-- Start of Source material --

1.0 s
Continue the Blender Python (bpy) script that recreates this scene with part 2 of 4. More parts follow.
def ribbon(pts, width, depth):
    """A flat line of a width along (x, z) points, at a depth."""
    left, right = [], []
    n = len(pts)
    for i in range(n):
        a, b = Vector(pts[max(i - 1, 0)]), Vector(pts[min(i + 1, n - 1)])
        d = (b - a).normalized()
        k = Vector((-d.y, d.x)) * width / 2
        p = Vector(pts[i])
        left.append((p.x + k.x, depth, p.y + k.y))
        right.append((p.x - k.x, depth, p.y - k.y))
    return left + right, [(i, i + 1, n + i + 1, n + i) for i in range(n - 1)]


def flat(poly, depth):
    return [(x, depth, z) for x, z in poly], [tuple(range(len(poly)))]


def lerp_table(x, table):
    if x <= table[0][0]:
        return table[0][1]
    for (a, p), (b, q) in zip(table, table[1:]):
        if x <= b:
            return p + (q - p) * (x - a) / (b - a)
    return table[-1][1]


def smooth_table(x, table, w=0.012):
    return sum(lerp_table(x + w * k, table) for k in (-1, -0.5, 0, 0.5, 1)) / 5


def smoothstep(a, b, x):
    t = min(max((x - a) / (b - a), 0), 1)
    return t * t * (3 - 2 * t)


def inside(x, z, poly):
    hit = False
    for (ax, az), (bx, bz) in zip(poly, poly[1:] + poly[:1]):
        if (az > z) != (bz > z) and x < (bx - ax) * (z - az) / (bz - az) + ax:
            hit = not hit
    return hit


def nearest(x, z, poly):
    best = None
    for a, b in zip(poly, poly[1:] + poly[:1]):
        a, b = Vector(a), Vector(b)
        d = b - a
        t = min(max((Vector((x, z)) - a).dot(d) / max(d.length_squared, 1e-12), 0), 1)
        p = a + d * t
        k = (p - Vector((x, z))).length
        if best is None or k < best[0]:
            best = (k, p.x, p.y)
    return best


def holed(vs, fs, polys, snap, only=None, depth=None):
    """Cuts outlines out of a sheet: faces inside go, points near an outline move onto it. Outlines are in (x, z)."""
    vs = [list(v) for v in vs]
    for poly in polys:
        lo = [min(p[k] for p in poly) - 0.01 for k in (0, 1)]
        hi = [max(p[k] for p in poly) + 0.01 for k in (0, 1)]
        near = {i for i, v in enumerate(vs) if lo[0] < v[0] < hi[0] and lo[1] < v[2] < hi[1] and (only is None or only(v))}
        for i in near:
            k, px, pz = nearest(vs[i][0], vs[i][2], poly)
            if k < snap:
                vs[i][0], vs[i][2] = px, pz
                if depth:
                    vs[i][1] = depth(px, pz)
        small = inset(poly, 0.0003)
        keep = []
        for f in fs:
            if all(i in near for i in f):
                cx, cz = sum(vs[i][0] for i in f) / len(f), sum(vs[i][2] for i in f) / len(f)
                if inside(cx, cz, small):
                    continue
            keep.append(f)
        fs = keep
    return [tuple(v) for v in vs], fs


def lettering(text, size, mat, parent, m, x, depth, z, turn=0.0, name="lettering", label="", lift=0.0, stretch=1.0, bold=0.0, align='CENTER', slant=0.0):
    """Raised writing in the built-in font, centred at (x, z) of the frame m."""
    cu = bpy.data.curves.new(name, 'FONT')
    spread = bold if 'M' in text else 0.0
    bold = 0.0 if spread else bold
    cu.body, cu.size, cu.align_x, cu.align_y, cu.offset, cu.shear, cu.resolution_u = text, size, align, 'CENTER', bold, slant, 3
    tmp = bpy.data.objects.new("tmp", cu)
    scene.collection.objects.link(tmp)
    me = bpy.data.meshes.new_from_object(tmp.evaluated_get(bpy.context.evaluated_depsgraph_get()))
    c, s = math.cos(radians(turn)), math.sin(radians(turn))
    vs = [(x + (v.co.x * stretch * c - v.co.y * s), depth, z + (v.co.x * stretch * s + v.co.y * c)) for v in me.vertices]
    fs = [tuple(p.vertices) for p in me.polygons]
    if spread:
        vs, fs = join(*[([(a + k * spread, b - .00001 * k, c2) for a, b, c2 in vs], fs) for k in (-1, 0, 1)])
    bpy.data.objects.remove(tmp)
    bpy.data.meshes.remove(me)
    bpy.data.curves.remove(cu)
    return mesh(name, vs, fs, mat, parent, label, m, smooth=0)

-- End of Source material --
-- Start of Source material --

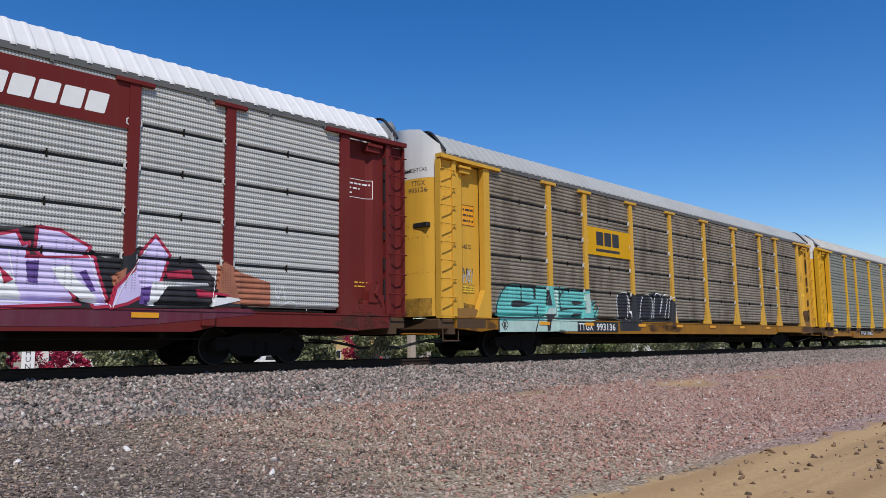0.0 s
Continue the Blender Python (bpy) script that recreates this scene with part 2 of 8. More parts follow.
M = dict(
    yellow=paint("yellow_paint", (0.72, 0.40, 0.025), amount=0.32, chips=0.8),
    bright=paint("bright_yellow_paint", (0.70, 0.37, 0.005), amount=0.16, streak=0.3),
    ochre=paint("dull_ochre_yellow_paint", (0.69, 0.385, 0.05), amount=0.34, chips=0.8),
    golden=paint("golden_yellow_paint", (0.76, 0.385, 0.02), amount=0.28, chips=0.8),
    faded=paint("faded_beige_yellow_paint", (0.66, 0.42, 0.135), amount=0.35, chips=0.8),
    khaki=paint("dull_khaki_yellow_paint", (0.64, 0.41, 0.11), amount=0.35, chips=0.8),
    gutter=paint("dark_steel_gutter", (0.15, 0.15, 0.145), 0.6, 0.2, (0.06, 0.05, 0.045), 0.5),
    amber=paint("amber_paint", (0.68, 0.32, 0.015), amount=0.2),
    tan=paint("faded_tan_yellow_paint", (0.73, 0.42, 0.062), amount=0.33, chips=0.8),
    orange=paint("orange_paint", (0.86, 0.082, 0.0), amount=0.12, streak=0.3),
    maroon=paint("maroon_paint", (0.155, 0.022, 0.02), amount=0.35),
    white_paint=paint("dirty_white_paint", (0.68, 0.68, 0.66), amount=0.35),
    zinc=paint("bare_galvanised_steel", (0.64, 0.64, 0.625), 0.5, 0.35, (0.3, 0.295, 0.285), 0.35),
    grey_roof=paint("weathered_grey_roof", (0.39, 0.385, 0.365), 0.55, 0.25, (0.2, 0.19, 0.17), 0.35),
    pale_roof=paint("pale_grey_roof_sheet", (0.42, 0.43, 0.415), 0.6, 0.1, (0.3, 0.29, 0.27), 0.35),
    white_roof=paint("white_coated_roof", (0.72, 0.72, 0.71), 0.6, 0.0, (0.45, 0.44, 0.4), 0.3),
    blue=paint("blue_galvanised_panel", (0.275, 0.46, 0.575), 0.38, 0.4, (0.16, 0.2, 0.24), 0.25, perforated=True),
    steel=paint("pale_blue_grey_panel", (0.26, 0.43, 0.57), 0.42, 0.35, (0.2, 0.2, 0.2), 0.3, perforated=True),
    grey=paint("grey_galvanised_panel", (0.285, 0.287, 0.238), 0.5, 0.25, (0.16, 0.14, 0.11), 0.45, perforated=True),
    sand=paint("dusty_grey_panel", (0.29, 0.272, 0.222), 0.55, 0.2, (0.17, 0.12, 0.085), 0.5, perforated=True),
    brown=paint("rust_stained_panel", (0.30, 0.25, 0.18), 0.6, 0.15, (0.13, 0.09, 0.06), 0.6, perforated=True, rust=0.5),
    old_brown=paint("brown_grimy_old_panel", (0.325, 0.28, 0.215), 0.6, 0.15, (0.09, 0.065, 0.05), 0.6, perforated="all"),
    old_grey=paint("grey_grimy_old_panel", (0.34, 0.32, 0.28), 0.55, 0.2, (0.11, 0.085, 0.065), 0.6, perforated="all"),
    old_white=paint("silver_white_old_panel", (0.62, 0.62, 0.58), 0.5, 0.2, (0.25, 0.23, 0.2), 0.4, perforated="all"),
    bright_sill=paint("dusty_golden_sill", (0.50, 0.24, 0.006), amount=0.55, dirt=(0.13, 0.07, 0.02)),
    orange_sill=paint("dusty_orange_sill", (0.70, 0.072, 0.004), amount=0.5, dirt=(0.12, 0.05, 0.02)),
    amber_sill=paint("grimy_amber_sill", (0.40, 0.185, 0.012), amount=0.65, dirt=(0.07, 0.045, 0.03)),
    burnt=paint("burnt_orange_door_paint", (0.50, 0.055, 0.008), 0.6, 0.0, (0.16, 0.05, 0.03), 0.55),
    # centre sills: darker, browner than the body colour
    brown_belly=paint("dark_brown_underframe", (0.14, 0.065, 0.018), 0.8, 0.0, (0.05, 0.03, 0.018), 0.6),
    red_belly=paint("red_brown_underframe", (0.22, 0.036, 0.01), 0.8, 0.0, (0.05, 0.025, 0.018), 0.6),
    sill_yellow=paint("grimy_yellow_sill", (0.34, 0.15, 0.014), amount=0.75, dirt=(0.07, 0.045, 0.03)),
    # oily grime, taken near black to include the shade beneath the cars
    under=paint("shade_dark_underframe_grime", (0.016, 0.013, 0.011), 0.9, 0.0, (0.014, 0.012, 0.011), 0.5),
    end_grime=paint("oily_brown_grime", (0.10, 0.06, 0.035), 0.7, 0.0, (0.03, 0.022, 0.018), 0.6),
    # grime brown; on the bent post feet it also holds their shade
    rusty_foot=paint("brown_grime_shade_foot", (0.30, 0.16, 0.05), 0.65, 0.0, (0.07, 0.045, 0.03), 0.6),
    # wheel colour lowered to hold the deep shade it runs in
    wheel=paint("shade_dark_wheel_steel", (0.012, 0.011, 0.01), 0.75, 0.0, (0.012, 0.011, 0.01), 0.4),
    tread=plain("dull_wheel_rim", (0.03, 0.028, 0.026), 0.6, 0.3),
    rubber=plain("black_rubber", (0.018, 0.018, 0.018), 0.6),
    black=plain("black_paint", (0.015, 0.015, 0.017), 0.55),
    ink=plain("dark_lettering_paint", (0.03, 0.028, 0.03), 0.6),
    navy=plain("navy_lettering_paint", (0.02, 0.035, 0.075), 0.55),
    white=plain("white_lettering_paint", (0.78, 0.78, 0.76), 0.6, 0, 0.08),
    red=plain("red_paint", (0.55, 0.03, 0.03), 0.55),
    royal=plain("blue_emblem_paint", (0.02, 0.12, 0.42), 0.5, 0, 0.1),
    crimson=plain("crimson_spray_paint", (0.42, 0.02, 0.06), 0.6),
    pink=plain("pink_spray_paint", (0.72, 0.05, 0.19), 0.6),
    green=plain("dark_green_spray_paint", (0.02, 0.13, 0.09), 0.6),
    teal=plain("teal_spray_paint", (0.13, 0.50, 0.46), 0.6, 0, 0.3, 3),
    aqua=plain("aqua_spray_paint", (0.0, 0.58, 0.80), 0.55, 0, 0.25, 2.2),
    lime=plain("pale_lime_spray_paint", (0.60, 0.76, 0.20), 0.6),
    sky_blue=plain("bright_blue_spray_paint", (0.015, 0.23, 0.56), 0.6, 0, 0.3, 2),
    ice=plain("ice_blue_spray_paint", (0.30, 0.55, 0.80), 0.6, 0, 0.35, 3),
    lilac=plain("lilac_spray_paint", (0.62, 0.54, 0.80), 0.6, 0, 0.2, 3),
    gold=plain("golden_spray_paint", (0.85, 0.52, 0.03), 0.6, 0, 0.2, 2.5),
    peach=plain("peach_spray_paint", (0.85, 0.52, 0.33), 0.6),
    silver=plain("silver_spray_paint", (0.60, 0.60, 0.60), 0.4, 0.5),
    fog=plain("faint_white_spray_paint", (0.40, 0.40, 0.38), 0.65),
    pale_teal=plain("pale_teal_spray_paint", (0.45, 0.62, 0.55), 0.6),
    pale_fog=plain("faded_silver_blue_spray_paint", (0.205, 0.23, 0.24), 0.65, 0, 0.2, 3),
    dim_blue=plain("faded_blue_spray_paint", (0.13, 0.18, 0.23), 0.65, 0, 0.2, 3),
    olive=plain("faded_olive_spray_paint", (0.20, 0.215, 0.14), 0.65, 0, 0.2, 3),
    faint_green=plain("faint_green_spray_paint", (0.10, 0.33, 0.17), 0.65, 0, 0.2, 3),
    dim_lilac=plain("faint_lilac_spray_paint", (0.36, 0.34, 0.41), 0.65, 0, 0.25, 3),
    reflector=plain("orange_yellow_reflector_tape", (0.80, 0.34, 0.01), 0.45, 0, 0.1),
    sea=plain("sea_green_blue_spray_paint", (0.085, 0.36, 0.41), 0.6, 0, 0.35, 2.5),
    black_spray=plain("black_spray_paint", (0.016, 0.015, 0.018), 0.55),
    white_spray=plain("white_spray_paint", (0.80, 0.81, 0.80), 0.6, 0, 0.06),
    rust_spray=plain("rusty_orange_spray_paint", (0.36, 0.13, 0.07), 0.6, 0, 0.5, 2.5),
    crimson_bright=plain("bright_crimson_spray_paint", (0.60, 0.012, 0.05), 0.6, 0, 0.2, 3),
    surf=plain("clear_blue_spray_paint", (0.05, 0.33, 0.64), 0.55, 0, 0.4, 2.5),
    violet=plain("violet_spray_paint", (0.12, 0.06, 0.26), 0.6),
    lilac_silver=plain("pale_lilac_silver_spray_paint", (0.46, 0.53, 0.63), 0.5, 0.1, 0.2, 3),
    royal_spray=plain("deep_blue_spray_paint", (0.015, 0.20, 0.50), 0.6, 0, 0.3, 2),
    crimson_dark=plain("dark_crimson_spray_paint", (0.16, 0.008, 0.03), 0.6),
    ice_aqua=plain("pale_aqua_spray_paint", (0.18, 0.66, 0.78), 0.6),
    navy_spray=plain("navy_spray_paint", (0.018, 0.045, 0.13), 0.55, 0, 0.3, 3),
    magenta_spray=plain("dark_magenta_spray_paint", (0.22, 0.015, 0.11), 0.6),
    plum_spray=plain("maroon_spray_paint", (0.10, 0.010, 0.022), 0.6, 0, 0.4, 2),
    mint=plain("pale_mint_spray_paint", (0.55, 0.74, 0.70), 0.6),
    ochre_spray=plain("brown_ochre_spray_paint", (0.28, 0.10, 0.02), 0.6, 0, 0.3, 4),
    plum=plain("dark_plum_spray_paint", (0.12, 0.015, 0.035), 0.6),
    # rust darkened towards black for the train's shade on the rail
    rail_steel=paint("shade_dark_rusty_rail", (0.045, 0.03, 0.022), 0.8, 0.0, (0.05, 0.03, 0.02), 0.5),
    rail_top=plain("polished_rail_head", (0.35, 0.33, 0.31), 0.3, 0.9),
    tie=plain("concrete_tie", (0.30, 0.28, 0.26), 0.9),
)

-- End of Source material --

#### Challenge:
Of the lines above, how many include the word "More"? Reply with the number alone.

#### Output of the exercise:
2